── DATASET SECTION

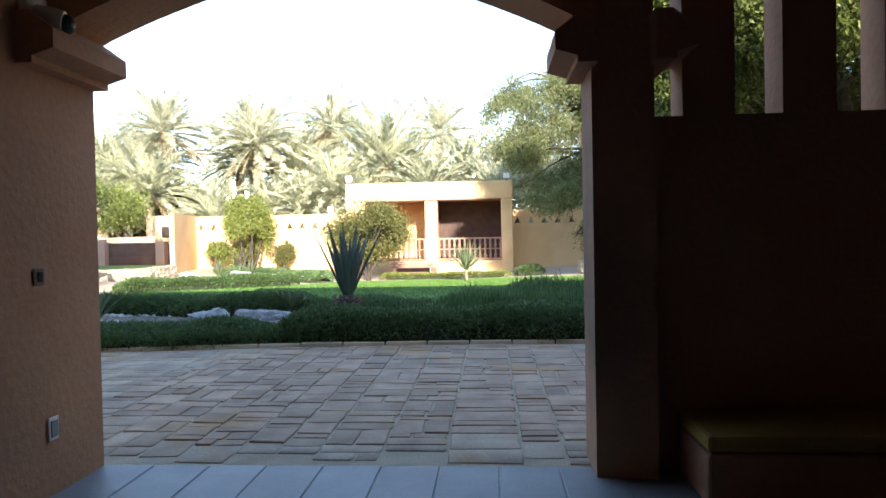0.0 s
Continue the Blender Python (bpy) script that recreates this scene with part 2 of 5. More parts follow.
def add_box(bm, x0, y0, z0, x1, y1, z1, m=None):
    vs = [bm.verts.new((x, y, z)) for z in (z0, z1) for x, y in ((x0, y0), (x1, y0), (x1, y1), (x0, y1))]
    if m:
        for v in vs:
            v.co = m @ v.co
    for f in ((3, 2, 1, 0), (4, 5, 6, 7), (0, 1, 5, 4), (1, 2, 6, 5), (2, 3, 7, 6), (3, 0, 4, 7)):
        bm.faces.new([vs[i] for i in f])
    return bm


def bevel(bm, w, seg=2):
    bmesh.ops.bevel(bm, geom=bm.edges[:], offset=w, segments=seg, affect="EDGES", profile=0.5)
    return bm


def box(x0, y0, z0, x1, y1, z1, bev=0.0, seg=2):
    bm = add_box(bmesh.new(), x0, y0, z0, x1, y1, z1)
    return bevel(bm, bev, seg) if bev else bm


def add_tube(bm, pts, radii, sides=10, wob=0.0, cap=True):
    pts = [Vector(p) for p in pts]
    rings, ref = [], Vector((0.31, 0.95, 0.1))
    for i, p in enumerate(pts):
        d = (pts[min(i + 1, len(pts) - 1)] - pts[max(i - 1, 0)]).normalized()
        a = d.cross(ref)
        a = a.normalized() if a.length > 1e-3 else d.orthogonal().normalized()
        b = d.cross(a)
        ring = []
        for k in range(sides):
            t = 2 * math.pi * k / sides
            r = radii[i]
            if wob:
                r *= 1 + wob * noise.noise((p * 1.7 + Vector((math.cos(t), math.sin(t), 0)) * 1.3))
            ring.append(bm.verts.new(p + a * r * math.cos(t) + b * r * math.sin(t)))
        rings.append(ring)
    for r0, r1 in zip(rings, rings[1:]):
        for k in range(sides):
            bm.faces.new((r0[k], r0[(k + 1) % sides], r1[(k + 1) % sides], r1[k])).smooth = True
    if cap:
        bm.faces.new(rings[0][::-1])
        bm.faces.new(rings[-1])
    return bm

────

=== REQUIREMENT ===
Return each line exactly as written. Any picture gets left out.

=== EXERCISE RESPONSE ===
0.0 s
Continue the Blender Python (bpy) script that recreates this scene with part 2 of 5. More parts follow.
def add_box(bm, x0, y0, z0, x1, y1, z1, m=None):
    vs = [bm.verts.new((x, y, z)) for z in (z0, z1) for x, y in ((x0, y0), (x1, y0), (x1, y1), (x0, y1))]
    if m:
        for v in vs:
            v.co = m @ v.co
    for f in ((3, 2, 1, 0), (4, 5, 6, 7), (0, 1, 5, 4), (1, 2, 6, 5), (2, 3, 7, 6), (3, 0, 4, 7)):
        bm.faces.new([vs[i] for i in f])
    return bm


def bevel(bm, w, seg=2):
    bmesh.ops.bevel(bm, geom=bm.edges[:], offset=w, segments=seg, affect="EDGES", profile=0.5)
    return bm


def box(x0, y0, z0, x1, y1, z1, bev=0.0, seg=2):
    bm = add_box(bmesh.new(), x0, y0, z0, x1, y1, z1)
    return bevel(bm, bev, seg) if bev else bm


def add_tube(bm, pts, radii, sides=10, wob=0.0, cap=True):
    pts = [Vector(p) for p in pts]
    rings, ref = [], Vector((0.31, 0.95, 0.1))
    for i, p in enumerate(pts):
        d = (pts[min(i + 1, len(pts) - 1)] - pts[max(i - 1, 0)]).normalized()
        a = d.cross(ref)
        a = a.normalized() if a.length > 1e-3 else d.orthogonal().normalized()
        b = d.cross(a)
        ring = []
        for k in range(sides):
            t = 2 * math.pi * k / sides
            r = radii[i]
            if wob:
                r *= 1 + wob * noise.noise((p * 1.7 + Vector((math.cos(t), math.sin(t), 0)) * 1.3))
            ring.append(bm.verts.new(p + a * r * math.cos(t) + b * r * math.sin(t)))
        rings.append(ring)
    for r0, r1 in zip(rings, rings[1:]):
        for k in range(sides):
            bm.faces.new((r0[k], r0[(k + 1) % sides], r1[(k + 1) % sides], r1[k])).smooth = True
    if cap:
        bm.faces.new(rings[0][::-1])
        bm.faces.new(rings[-1])
    return bm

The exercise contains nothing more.